Ellsberg: Leaked Pentagon Papers from Vietnam give clues to why Obama will most likely grant military requests to send more troops to Afghanistan.
Paul Jay, senior producer of The Real News Network, interviewed former military analyst and Pentagon whistle-blower Daniel Ellsberg about the common thread between the conflict in Afghanistan and the war in Vietnam.
Like Vietnam, Ellsberg said "no victory lies ahead [for the US] in Afghanistan" and President Barack Obama knows it.
Still, Ellsberg believes Obama will "go against his own instincts as to what's best for the country and do what's best for him and his administration and his party in the short run facing elections, which is to avoid a military revolt."
That means the president will likely authorize a sizable increase of US forces in the region, Ellsberg said, because Obama fears that top US military commanders will stage a revolt if he rejects their requests for additional soldiers.
Ellsberg predicted that Obama will cave in to Gen.

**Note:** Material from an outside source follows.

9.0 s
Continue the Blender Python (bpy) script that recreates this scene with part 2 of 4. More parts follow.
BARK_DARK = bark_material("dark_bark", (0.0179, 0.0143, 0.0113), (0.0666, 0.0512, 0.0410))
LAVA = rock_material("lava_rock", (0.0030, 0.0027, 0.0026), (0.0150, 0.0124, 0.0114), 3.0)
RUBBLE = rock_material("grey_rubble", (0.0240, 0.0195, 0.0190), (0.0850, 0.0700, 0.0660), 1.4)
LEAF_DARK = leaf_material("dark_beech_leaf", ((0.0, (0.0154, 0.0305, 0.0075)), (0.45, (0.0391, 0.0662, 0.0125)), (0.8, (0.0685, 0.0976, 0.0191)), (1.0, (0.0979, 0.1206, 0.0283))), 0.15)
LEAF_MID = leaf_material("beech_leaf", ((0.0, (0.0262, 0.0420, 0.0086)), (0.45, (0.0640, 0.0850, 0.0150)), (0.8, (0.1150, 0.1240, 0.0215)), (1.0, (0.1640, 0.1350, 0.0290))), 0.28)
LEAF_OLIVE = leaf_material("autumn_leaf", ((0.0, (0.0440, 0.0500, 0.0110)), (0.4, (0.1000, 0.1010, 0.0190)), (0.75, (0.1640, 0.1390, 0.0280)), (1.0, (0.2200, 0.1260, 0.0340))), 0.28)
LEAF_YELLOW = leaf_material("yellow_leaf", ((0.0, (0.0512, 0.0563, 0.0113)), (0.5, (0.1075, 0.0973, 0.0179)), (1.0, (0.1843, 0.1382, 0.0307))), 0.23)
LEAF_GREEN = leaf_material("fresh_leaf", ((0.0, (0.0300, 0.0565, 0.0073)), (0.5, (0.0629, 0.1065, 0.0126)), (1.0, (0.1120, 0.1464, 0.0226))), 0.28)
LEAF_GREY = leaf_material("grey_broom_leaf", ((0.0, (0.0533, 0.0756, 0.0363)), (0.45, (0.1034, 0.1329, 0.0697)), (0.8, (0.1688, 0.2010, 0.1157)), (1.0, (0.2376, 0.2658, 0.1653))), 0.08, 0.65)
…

Stanley McCrystal's request for as many as 40,000 US troops in order to, "prevent his military from making a political case to his public and to the Congress that he has been weak, unmanly, indecisive, and weak on terrorism, and has endangered American troops."
The Pentagon Papers, which Ellberg leaked to The New York Times in 1971, made public the decision-making details behind the Vietnam War. Ellsberg chose to leak the highly-sensitive papers because they revealed that the government was continuing the Vietnam War despite knowing it would not likely be won.
As revealed in the Pentagon Papers, Ellsberg said that President Lyndon B. Johnson chose to go along with increasing US troops in Vietnam: "To keep the military from resigning and going public with complaints that he had abandoned a winnable war."
President Obama's decision to shield himself from a military revolt, as Johnson chose to do in 1965, will take place at the expense of US troops and Afghani civilians, said Ellsberg.
"Many Americans, many Afghans will die in order to protect the president from that kind of blame," Ellsberg said.
Ellsberg, who used to write about what is now known as counterinsurgency theory, critiqued General McChrystal's approach to Afghanistan. Sending more troops to Afghanistan, said Ellsberg, will only increase the Taliban's strength. Ellsberg said:
"The more troops we put in Vietnam, the more Vietcong were recruited. And, the more troops we put in Afghanistan, the curve shows very clearly from 2005 on, the Taliban has come back having been, as you say, despised and reviled by most of the country. How can it be that they get the degree of support that they do now? One reason only: the number of troops, of US troops that they are fighting."